In light of the PGP traits mentioned above, the improvement of plant growth under halo stress could be the result of an improvement of nutrients uptake, hormones regulation [90,91], and enzymatic activities [92]. Salinity negatively affects plant growth and yield [93,94] with a high negative impact on the root system [51]. The presence of NaCl affects also aerial parts, with a reduction in photosynthesis due to a decrease of chlorophylls content [7,95,96]. Our findings underlined a good influence of actinomycetes inoculation on plants. In particular, the inoculation with strains S. iakyrus G10, S. ambofaciens J27, and S. xantholiticus K12 induced a plant salinity tolerance up to 1 M NaCl. The nature of halotolerant actinomycetes used in this study may be the subject of a future in-depth study on their use as biofertilizers to improve crops in soils affected by salinity. Biofertilization strategy already showed positive outcomes in plant growth and development of several crops [67,97,98]. The accumulation of proline is an important mechanism for osmotic regulation under salt stress. Our results showed that at increasing NaCl concentrations, the accumulation of proline is more pronounced in plants inoculated by actinomycetes strains. In response to environmental stresses, plants store proline and other compatible solutes as an adaptive response to osmotic unbalance. In fact, proline promotes water retention in the cytoplasm, at high salt concentrations; it appears to be a mechanism for stress tolerance in plants. Proline is an osmolyte stabilizing the cells and a source of nitrogen, carbon, and energy for plant growth. This amino acid provide also tolerance to salt stress by cell turgor maintenance and cells protection against oxidative damages [4,5,99,100,101,102,103].

5. Conclusions

Salinity is currently one of the main problems of agricultural soil with a strong negative impact on crops productivity. To overcome this problem only a few effective and sustainable actions have been proposed. Therefore, studies on sustainable strategies to overcome soil salinity should be encouraged. A promising tool for improving crop productivity under salt stress conditions is inoculation with halophilic/halotolerant PGPB.

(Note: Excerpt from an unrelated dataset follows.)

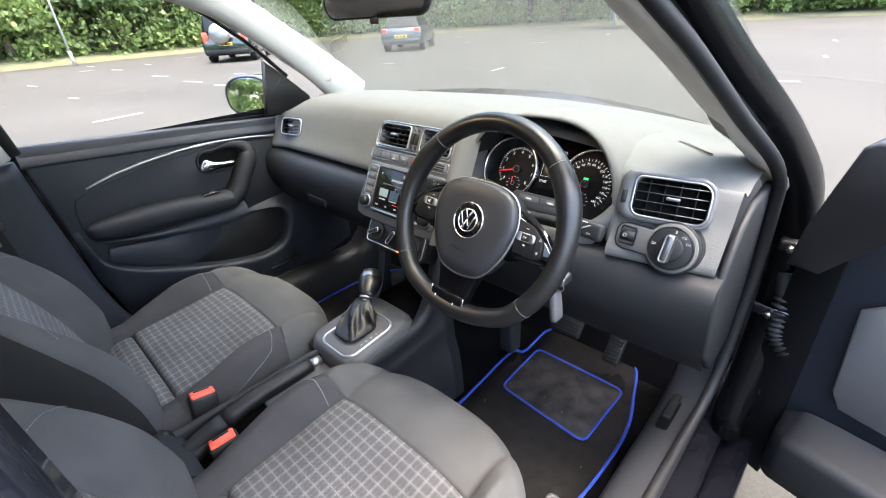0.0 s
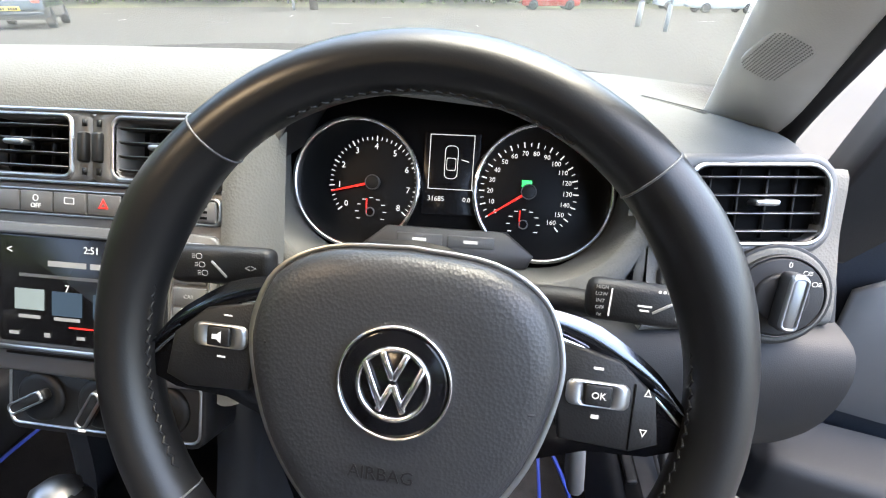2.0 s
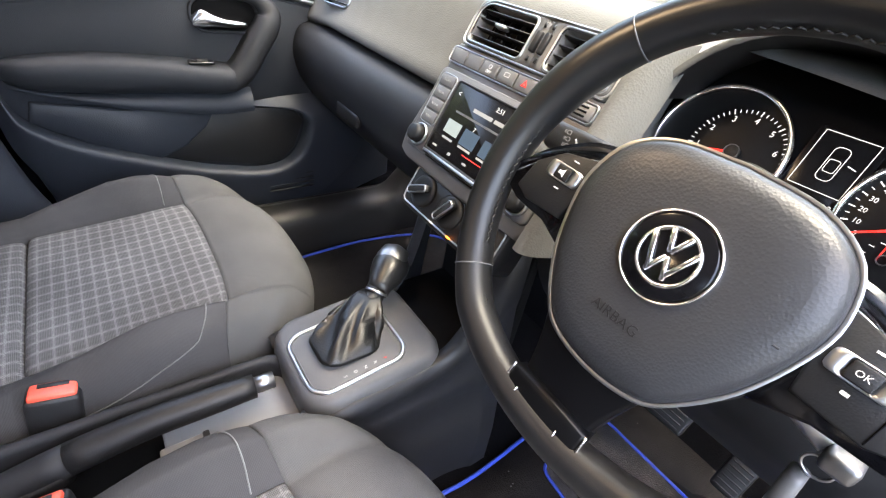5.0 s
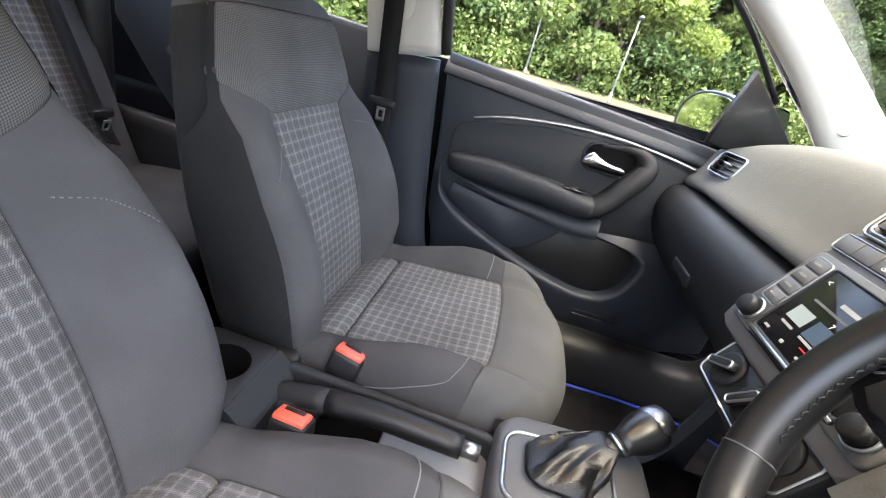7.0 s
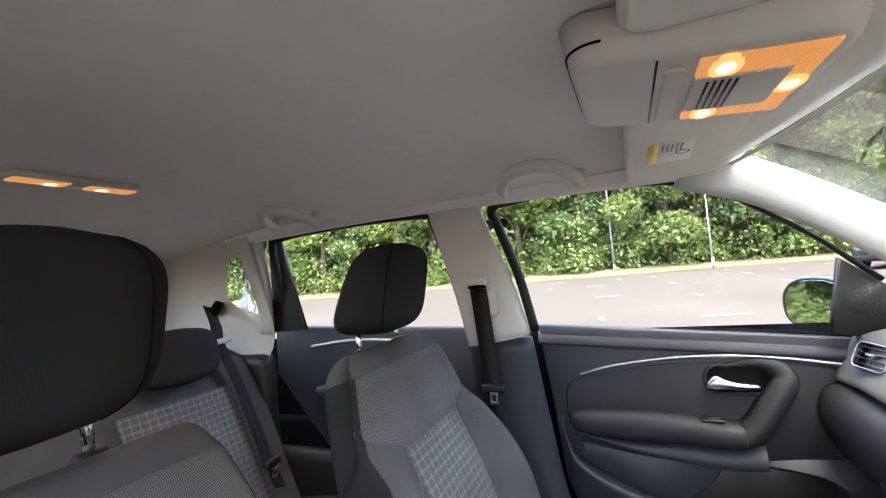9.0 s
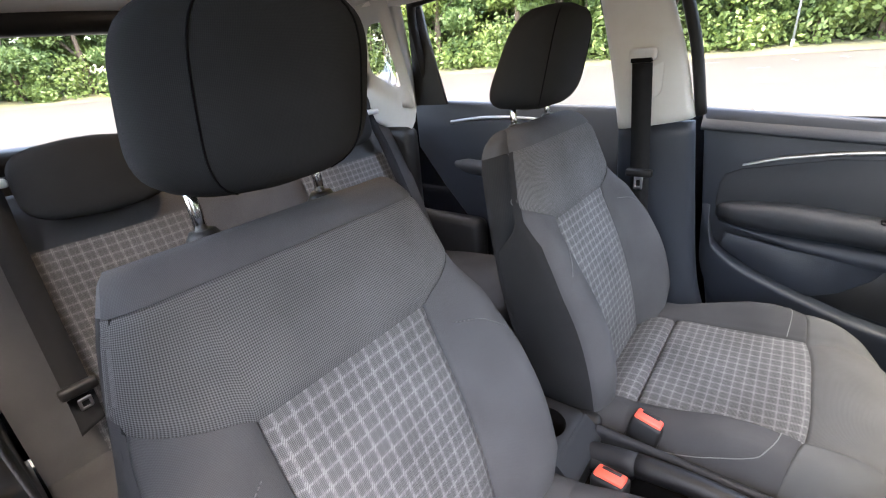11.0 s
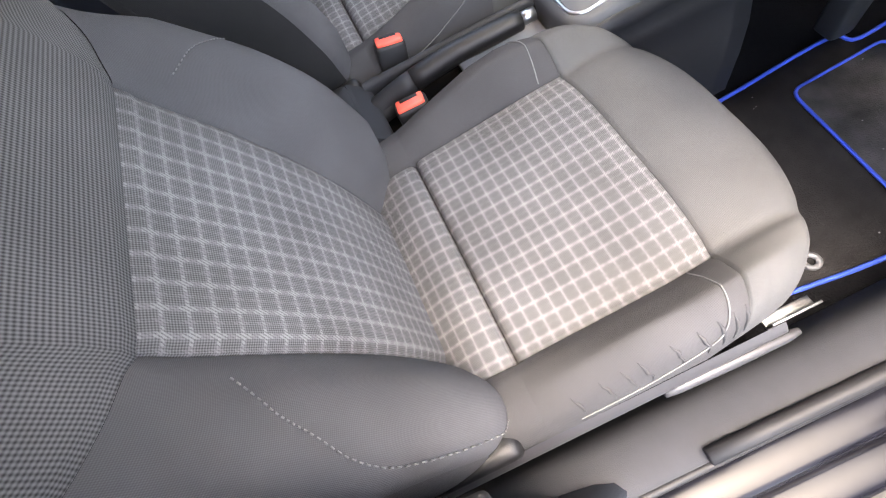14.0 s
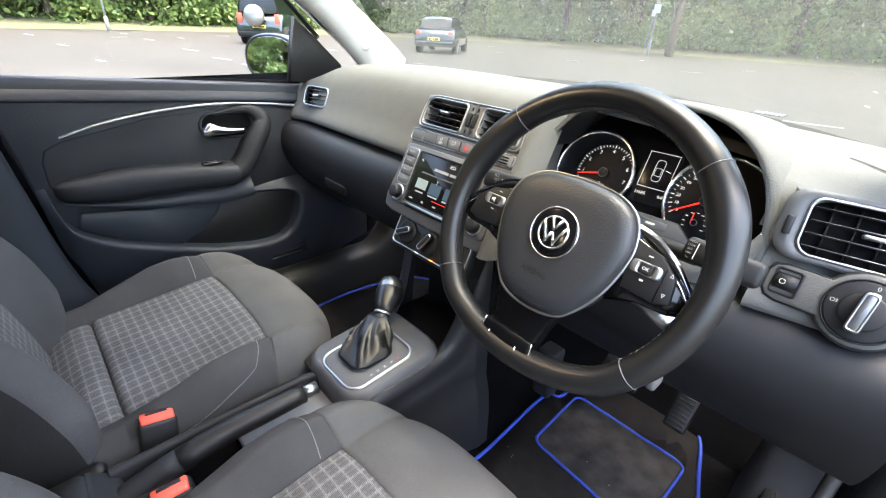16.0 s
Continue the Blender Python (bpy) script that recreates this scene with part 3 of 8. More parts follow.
def pad_profile(x):
    yw = 0.68 - 0.20 * (x / 0.66) ** 2
    e = max(0.0, (abs(x) - 0.60) / 0.1)
    k = 1 - 0.012 * e if x < 0 else 1.0
    w = 0.0568 * (x / 0.62) ** 2.5 if x > 0 else 0.030 * (abs(x) / 0.62) ** 4
    pts = [(yw, 0.972), (0.46, 1.006 - w), (0.36, 1.016 - w), (0.29, 1.014 - w), (0.245, 1.002 - w), (0.222, 0.978 - w * 0.5), (0.205, 0.945), (0.185, 0.90), (0.165, 0.862), (0.172, 0.848), (0.20, 0.842)]
    if x > 0.16:                          # on the driver's side the soft face runs on down to the knee panel
        pts[-3:] = [(0.163, 0.862), (0.150, 0.828), (0.190, 0.818)]
    s = 0.18 * max(0.0, x - 0.505)      # the face falls back towards the driver's door
    return [(y + s * min(1.0, max(0.0, (0.36 - y) / 0.1)), z * k) for y, z in crom(pts, 34)]


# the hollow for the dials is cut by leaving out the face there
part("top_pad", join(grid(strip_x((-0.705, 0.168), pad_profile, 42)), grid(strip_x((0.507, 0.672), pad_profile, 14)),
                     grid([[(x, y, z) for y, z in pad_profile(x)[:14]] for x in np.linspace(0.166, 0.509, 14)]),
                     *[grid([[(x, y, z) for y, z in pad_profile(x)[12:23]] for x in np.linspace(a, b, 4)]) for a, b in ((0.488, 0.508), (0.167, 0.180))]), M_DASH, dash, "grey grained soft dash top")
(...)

The present study allowed to select PGPB based on their ability to induce salt stress tolerance in plants up to 1 M NaCl. Among fourteen isolates of actinomycetes, the best induction of tolerance was recorded for plants inoculated with strain S. iakyrus G10, S. ambofaciens J27. S. xantholiticus K12 also showed an interesting tolerance induction at 1M NaCl. Further studies should be undertaken to evaluate the possibility of producing biofertilizers with these strains. Moreover, these strains could be joined in a consortium, to evaluate possible synergistic effects. The effectiveness of the formulations should be also investigated in open field experiments and on different crops. Even if it is necessary to make further investigation, the results obtained in the present work are a good starting point for the development of biofertilizers useful for overcoming the high salinity in soils.